Powerful and aromatic sweet chestnut is a real natural source of energy and health; therefore it is highly recommended for these first days of autumn. Also, its close relative, the wild chestnut, even though it is not recommended for consumption, it has extremely high medicinal value.
In fact, there are only two types of chestnuts – sweet chestnut (Castanea sativa) and wild chestnut (Aesculus hippocastanum). Sweet chestnut is edible and in fact pretty tasty, while the wild chestnut is rather used for medicinal purposes.
The fruits of the sweet chestnut tree purifies the blood and strengthens the immune system, they are hard to digest, but give lots of energy since they contain carbohydrates, proteins, sugars, fats and cellulose. Ancient civilizations used them for strength, while in the Middle Age the fruits of the sweet chestnut were considered as an important nutrient. Also, it is known that the Roman emperor Cesar ordered the army to burn forests in the areas he was conquering, only to destroy the main source of food for the local people.
The chestnut is extremely nutritious, since it contains valuable minerals and vitamins such as magnesium, calcium, potassium, phosphorus, iron and almost all of the vitamin B. The fruits are used in the diet in various ways – cooked, roasted, as puree, as chestnut flour, as an ingredient in many sweet and savory meals, but also for preparation of so called chestnut honey.
The leaves of the chestnut tree are used for making tea. They contain 9% tannin, various essential resins and vitamin K which is extremely important to stop bleeding’s, since it contracts the blood vessels.
Chestnut honey, on the other hand, is very nutritive and has great medicinal value. It cures arthritis and digestion problems, protects the liver and contributes for better blood circulation.
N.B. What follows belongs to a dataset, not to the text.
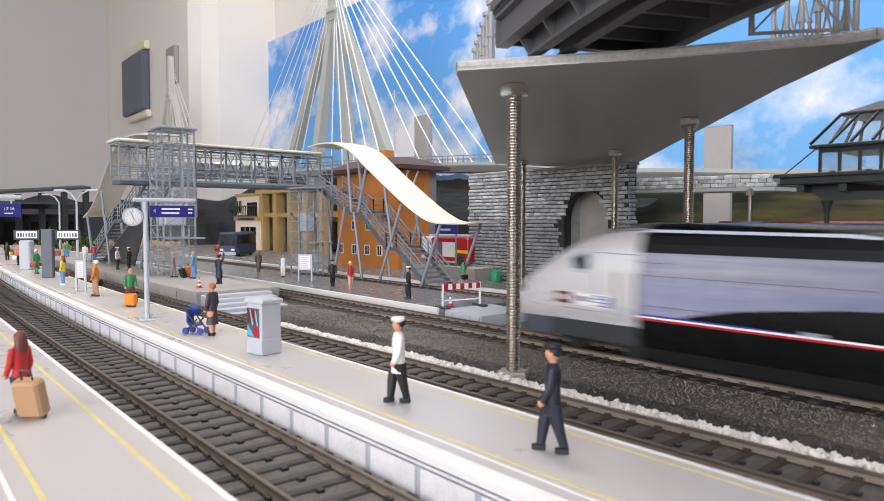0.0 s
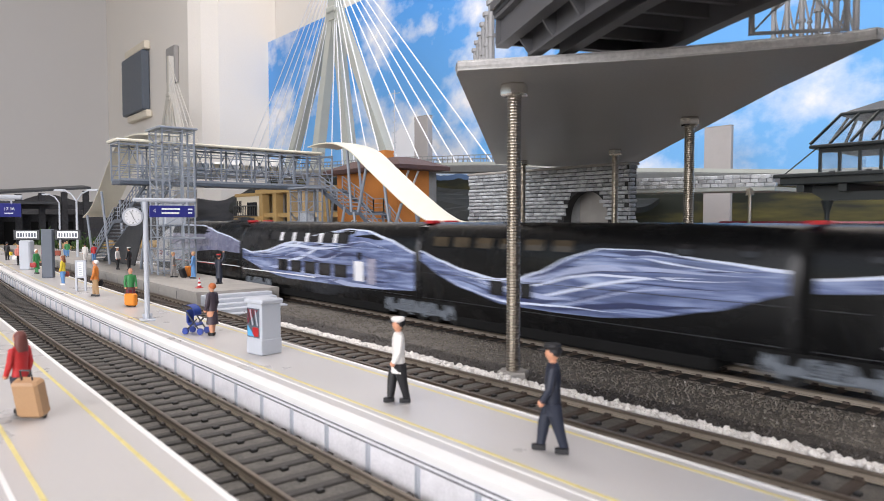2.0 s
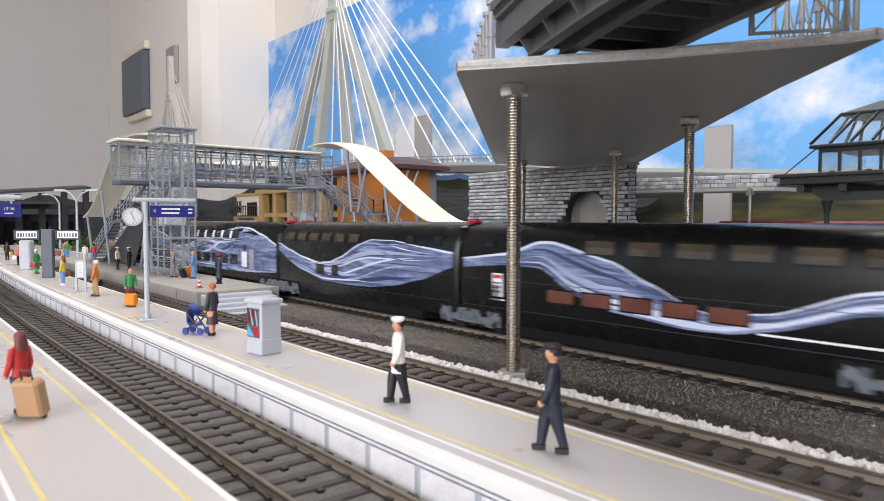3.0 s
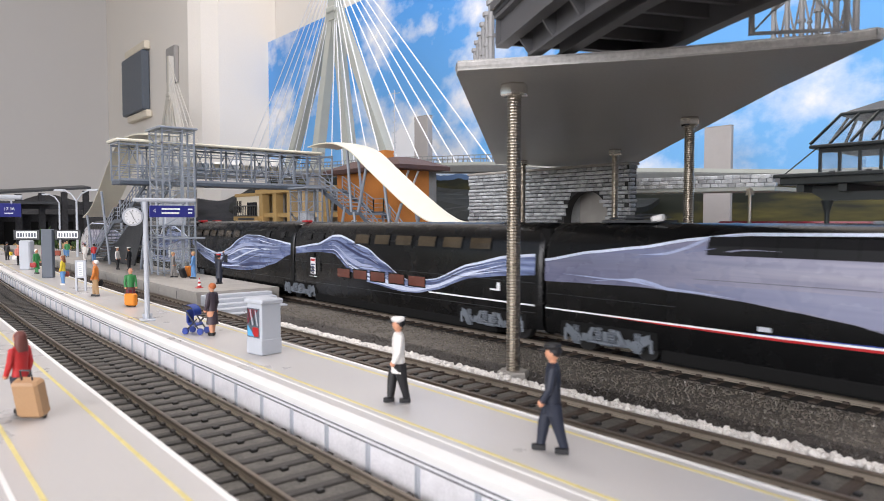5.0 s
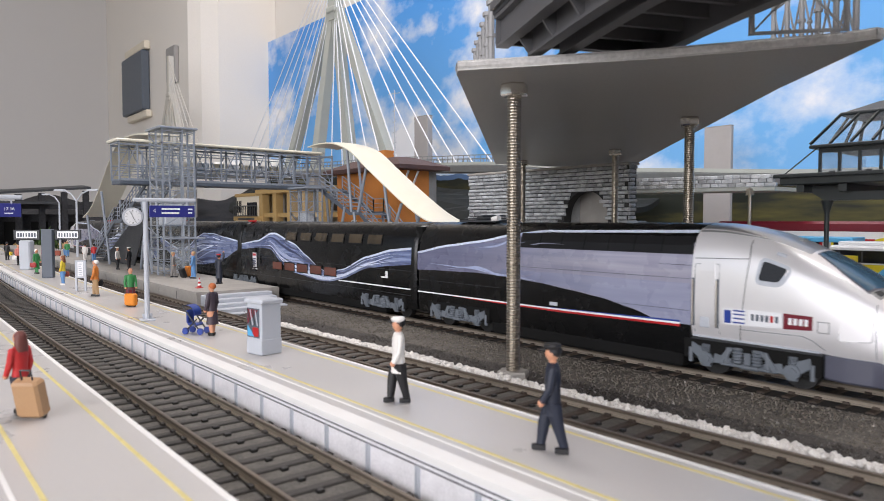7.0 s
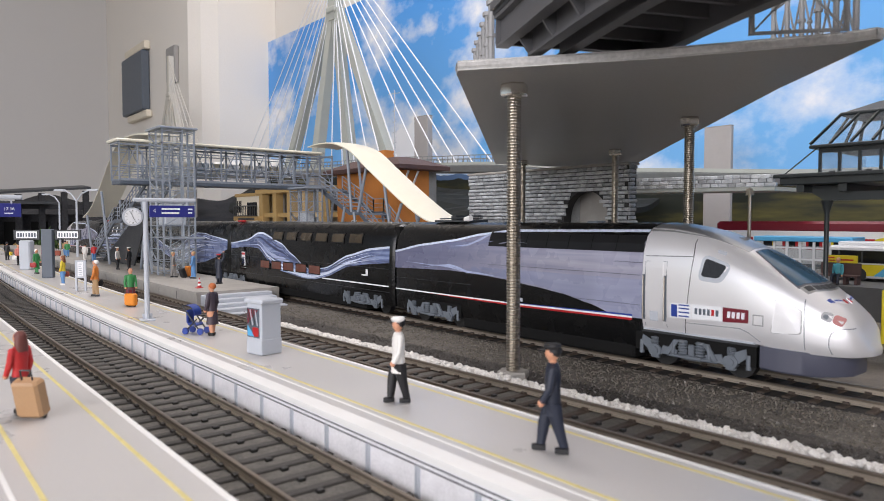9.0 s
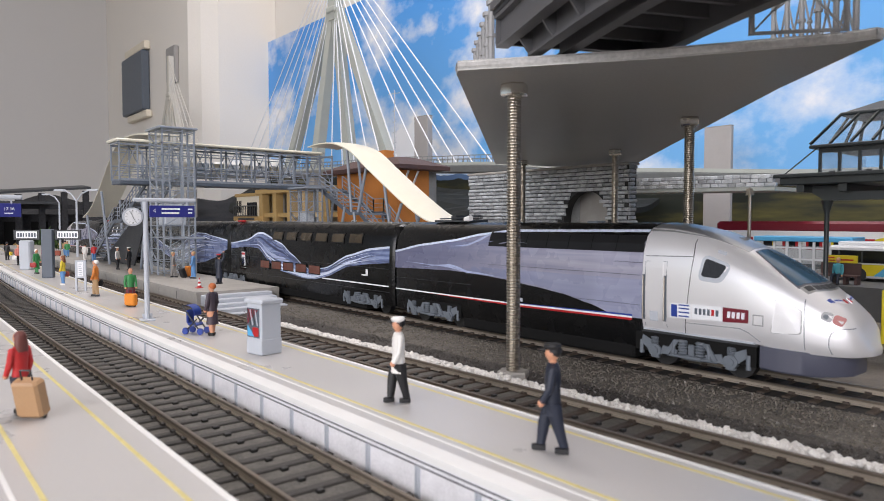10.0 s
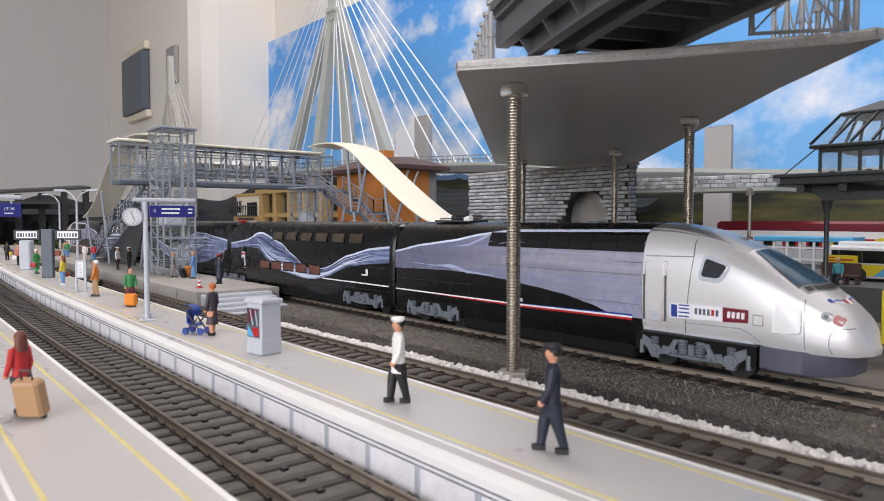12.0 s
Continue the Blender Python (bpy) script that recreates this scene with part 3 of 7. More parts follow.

Regarding the wild chestnut, its fruits are not edible, but they are used in the folk medicine, as well as all other parts of the tree which are used in making many remedies. So they are mostly used for treatment of veins problems, and rheumatism. Wild chestnut contains estsin (saponin), which contributes to strengthening the walls of capillaries and veins, acts diuretically and anti-inflammatory, reduces swelling of the lymph glands and helps in skin diseases.
The famous so-called tincture for varicose veins, which is used for circulation problems, pain in the bones, joints and back is made from wild chestnut. The flowers are also used for making tincture for treatment of rheumatic diseases, gout, arthritis and neuralgia, and the buds are used for preparation of the well known Bach flower drops that are believed to aid in learning and better concentration.